A teenage girl may have died at her own hand. Could Sprint have prevented it? A commentary cross-posted from Chronicles of Dissent.
The teenager called a suicide hotline for help. She had stabbed herself and taken drugs in an attempt to kill herself, and by the time she called the hotline, she was weak and speaking very slowly. The experienced counselor knew that time would be of the essence but could only manage to get the caller’s first name and a description of what she had taken and done to herself while she started an emergency trace. Getting any answers from the teen was brutally slow as she was already starting to slip into unconsciousness. The teen said that she didn’t want to die alone and that she wanted her mother, who was at work, but as she slipped in and out of consciousness, she never gave the counselor the mother’s phone number. The counselor tried to keep the teen on the phone while her colleague followed through on the emergency trace.
It took precious minutes, but Verizon, who provides the emergency trace service, was able to give the counselor the teen’s cell phone number and tell her that it was a Sprint number. The counselor immediately called Sprint and identified herself, but that’s when she hit a wall in her attempt to save the teen’s life. Sprint confirmed that it was one of their numbers, but they wouldn’t give her the address to go with the phone number and they refused to call the police or 911 to request an ambulance. They said to have the police call them. But since she didn’t know what county or state that cell phone number came from, she had no idea which police to contact and Sprint didn’t tell her anything.

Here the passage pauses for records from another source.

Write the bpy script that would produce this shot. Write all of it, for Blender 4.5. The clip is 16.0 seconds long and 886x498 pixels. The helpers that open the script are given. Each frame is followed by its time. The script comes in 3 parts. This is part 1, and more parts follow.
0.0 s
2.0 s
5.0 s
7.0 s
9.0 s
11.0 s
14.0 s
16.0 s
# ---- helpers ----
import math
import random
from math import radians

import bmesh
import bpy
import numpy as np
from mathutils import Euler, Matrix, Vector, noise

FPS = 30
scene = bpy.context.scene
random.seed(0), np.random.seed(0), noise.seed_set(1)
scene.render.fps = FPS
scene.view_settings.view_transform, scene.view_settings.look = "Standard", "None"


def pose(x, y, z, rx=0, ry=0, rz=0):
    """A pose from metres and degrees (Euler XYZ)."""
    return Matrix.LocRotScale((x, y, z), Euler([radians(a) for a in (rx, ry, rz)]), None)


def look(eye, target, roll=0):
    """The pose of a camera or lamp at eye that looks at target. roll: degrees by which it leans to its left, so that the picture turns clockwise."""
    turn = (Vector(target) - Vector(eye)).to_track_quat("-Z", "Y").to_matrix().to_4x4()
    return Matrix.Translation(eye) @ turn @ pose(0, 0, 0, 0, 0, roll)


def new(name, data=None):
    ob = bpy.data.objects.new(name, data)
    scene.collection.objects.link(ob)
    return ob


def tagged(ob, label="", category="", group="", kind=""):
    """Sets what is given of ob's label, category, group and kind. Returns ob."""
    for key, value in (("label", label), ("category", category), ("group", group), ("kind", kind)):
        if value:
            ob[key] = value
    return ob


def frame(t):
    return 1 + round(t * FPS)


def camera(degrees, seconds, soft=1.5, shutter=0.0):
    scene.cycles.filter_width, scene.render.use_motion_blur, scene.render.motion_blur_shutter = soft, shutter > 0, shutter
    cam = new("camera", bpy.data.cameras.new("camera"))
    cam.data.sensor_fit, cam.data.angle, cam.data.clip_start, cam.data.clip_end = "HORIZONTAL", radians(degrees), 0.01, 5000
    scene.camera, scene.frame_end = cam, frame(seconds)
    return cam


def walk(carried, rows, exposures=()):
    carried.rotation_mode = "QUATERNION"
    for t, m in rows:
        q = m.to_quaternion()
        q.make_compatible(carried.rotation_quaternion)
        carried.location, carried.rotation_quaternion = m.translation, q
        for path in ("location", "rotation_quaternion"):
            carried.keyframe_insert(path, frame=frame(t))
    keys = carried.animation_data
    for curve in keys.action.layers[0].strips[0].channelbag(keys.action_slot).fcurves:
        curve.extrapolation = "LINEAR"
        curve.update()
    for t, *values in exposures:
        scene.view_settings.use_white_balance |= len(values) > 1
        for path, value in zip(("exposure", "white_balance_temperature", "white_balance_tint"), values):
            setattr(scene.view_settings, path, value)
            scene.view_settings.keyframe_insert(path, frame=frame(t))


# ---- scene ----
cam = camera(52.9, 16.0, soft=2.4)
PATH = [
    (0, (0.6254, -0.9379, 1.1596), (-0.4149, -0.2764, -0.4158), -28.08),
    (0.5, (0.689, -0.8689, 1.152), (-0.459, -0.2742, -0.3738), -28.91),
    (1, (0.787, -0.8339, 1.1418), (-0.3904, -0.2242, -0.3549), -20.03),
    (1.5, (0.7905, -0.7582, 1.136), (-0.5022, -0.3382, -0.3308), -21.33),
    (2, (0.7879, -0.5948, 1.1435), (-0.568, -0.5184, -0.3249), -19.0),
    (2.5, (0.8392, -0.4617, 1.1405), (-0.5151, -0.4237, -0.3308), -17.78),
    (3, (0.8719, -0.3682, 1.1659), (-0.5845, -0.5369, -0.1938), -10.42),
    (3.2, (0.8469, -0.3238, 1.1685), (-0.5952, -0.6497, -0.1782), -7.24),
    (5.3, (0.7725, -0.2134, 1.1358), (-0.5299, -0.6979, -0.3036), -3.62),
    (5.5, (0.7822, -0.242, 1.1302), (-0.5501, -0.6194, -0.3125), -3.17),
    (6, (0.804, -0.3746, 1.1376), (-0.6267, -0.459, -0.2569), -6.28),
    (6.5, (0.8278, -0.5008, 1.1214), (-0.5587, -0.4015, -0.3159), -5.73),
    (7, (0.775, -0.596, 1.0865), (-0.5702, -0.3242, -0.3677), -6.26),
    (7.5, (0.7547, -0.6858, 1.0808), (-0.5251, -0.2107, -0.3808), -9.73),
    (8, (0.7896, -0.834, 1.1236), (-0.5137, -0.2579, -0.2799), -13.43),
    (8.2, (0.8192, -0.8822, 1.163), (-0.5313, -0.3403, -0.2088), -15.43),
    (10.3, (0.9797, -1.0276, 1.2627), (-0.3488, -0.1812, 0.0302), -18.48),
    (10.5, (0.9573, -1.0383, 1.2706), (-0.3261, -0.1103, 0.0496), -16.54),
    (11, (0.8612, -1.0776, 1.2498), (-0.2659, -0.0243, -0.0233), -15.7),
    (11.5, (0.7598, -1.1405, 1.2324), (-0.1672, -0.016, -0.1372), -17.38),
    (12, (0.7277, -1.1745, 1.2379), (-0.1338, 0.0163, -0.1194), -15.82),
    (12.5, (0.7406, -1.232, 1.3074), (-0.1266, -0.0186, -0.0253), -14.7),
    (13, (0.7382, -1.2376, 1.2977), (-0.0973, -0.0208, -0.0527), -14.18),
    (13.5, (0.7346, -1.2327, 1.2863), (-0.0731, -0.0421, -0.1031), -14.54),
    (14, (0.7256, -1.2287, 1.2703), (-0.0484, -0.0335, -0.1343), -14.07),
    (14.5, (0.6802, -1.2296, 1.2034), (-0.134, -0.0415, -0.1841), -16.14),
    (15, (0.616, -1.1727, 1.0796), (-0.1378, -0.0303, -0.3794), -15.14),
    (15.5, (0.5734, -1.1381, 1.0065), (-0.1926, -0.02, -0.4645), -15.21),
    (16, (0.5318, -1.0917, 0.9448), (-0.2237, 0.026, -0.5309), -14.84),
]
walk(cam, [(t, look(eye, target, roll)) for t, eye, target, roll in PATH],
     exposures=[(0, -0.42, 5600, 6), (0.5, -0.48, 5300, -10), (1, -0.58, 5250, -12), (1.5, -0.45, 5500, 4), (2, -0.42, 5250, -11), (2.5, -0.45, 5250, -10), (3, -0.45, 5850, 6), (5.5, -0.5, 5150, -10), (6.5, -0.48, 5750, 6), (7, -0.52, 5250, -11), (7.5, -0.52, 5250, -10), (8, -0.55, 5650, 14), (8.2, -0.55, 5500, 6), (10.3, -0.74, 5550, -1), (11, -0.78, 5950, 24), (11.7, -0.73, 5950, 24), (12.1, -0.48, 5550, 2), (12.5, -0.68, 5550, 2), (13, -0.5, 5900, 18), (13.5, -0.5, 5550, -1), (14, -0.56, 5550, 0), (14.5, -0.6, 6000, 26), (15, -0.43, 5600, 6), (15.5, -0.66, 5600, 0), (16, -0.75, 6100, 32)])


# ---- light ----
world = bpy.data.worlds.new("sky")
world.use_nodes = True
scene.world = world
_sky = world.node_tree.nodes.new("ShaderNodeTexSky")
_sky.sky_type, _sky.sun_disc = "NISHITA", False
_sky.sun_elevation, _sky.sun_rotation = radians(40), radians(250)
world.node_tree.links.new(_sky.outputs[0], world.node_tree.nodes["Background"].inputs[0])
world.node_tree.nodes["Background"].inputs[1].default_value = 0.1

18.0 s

The counselors contacted their nearest county police and gave them the information they had. The police ran a trace on the cell phone number and were able to give them the address that went with that phone number, but it was in another state and they did not have the phone number of the police department for the area.
As more precious minutes ticked by, the counselors tried every possible emergency number they could find to reach 911 or the police in that area. Finally they reached a dispatcher, identified themselves, explained the situation, and crossed their fingers that the police would get there in time.
But it would be another 22 minutes before the patrol car arrived after it was dispatched, and yet 5 more minutes before the ambulance arrived.
The building turned out to be an inner city project. Unable to give the dispatcher any apartment number or any additional information, the senior counselor was depressed to learn that after only nine minutes of searching a 14-story building, the police stopped searching and left.
Did the teen die last night? I don’t know. But was Sprint right to refuse to call the police or emergency services when notified by an established hotline that there was an emergency and that it was life or death? Should Sprint have at least informed the counselors what city and state they needed to contact? Did Sprint have the apartment number in their files that might have enabled police to locate the teen? Even providing the last name might have helped police locate the right apartment. Should Sprint have provided whatever information they had to the emergency counselors or agreed to call emergency dispatch themselves?
We want businesses to protect our privacy and our data, but did privacy protection go too far that night?